Exercise instructions »
Copy out, with no alterations, the lines below running from the one containing "3 of 4. More parts follow." to the one containing "5. More parts follow.", inclusive at each end; pictures are omitted.

Records for this task »
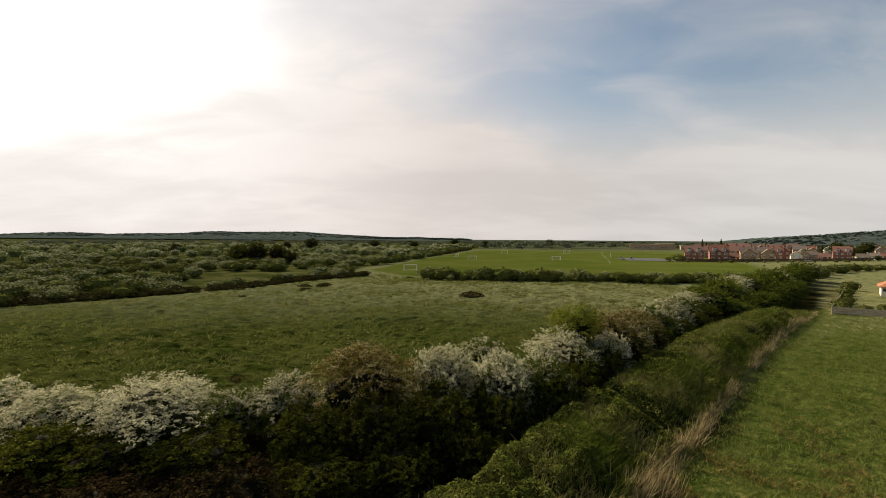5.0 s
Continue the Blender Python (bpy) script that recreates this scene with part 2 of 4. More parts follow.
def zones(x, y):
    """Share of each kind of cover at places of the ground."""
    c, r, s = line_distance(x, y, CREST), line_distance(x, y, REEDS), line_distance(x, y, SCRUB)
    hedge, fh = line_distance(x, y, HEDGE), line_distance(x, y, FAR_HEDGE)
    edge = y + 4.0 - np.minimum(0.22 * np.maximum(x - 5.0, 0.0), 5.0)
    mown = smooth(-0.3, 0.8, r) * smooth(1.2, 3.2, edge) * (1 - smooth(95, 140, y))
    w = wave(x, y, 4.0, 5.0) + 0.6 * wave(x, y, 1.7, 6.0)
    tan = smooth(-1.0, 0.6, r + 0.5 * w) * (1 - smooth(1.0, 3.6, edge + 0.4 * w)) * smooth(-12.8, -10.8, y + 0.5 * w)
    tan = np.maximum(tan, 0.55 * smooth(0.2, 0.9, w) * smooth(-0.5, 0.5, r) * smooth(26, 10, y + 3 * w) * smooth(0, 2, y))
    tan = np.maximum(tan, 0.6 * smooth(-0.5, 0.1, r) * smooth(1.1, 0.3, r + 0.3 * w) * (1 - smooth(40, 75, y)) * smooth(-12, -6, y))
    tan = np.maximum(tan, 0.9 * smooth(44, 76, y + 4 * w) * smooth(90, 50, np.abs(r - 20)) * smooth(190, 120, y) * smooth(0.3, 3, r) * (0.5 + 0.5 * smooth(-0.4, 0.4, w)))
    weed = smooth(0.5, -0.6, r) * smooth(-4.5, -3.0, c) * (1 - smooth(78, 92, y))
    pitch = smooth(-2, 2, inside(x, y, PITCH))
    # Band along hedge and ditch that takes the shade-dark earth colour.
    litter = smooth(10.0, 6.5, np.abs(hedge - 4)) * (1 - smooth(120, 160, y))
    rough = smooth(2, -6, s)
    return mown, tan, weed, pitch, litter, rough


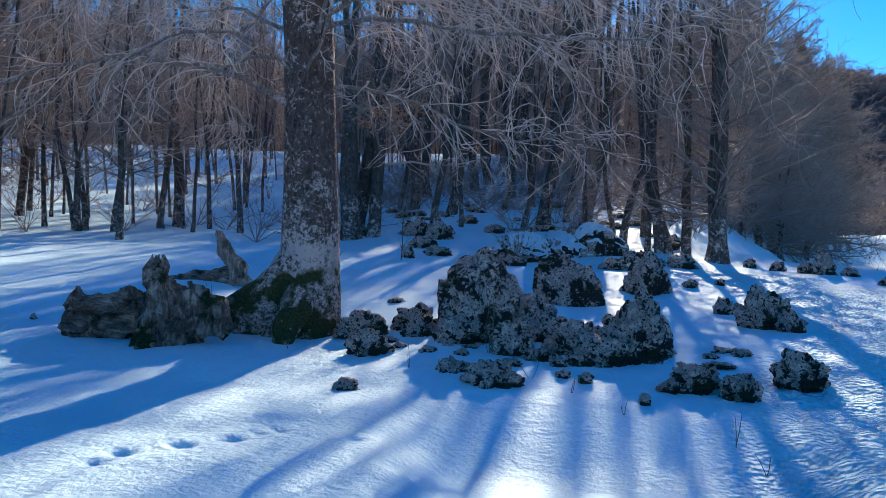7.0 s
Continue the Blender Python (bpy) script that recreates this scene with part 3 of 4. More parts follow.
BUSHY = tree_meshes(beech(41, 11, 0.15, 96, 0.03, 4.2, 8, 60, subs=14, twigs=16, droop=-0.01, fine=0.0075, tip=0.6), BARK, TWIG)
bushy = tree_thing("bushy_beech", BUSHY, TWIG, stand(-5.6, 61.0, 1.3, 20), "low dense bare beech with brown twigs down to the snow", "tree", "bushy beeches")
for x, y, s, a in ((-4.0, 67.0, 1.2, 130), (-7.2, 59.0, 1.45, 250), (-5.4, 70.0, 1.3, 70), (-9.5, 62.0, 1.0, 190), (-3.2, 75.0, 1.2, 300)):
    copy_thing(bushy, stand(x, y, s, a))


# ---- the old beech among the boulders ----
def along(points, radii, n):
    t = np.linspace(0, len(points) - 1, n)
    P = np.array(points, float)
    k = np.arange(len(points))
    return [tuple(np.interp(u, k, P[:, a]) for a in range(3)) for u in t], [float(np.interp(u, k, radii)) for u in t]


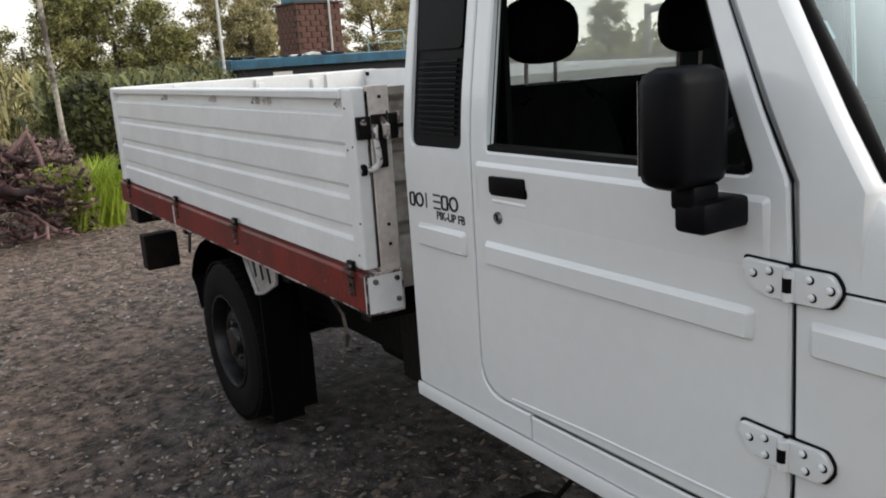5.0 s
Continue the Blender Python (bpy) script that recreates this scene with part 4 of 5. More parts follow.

==

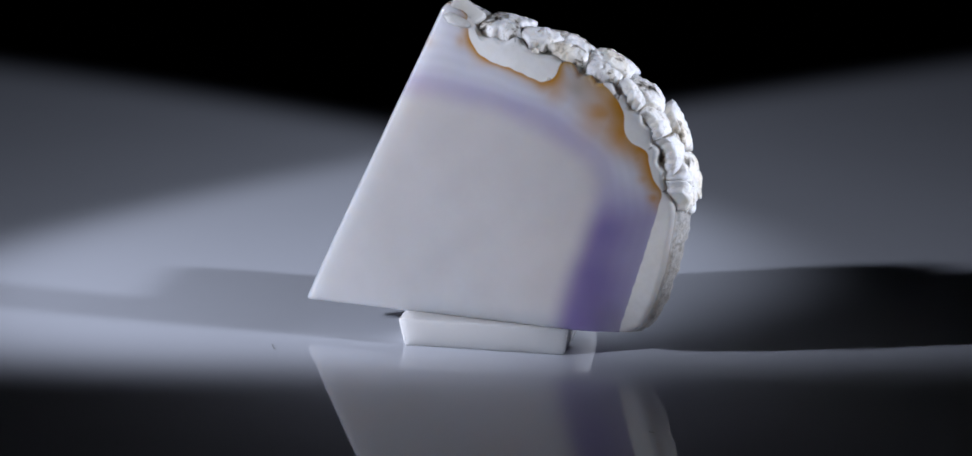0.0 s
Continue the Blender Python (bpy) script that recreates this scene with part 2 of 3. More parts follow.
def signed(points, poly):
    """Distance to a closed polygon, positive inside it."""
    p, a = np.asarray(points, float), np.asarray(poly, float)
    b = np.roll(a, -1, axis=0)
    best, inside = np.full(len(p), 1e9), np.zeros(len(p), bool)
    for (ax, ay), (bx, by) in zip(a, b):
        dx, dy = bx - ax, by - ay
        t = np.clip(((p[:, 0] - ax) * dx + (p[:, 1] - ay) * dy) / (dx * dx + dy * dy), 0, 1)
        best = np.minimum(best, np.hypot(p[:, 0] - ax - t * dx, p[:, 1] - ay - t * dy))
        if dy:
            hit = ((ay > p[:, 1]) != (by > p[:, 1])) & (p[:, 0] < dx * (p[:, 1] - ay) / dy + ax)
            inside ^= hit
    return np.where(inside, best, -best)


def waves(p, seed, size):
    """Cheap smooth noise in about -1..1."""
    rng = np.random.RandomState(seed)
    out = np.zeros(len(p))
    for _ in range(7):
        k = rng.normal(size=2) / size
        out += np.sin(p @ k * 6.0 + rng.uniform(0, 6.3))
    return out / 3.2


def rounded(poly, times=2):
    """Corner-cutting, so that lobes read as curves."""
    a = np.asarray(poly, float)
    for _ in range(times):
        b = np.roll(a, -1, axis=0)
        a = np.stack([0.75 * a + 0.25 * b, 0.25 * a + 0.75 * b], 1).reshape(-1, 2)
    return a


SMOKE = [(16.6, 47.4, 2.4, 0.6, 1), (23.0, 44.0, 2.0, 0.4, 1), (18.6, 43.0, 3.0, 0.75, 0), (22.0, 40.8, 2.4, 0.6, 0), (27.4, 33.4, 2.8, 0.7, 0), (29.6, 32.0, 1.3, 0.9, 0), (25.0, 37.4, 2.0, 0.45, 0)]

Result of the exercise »
Continue the Blender Python (bpy) script that recreates this scene with part 3 of 4. More parts follow.
BUSHY = tree_meshes(beech(41, 11, 0.15, 96, 0.03, 4.2, 8, 60, subs=14, twigs=16, droop=-0.01, fine=0.0075, tip=0.6), BARK, TWIG)
bushy = tree_thing("bushy_beech", BUSHY, TWIG, stand(-5.6, 61.0, 1.3, 20), "low dense bare beech with brown twigs down to the snow", "tree", "bushy beeches")
for x, y, s, a in ((-4.0, 67.0, 1.2, 130), (-7.2, 59.0, 1.45, 250), (-5.4, 70.0, 1.3, 70), (-9.5, 62.0, 1.0, 190), (-3.2, 75.0, 1.2, 300)):
    copy_thing(bushy, stand(x, y, s, a))


# ---- the old beech among the boulders ----
def along(points, radii, n):
    t = np.linspace(0, len(points) - 1, n)
    P = np.array(points, float)
    k = np.arange(len(points))
    return [tuple(np.interp(u, k, P[:, a]) for a in range(3)) for u in t], [float(np.interp(u, k, radii)) for u in t]


5.0 s
Continue the Blender Python (bpy) script that recreates this scene with part 4 of 5. More parts follow.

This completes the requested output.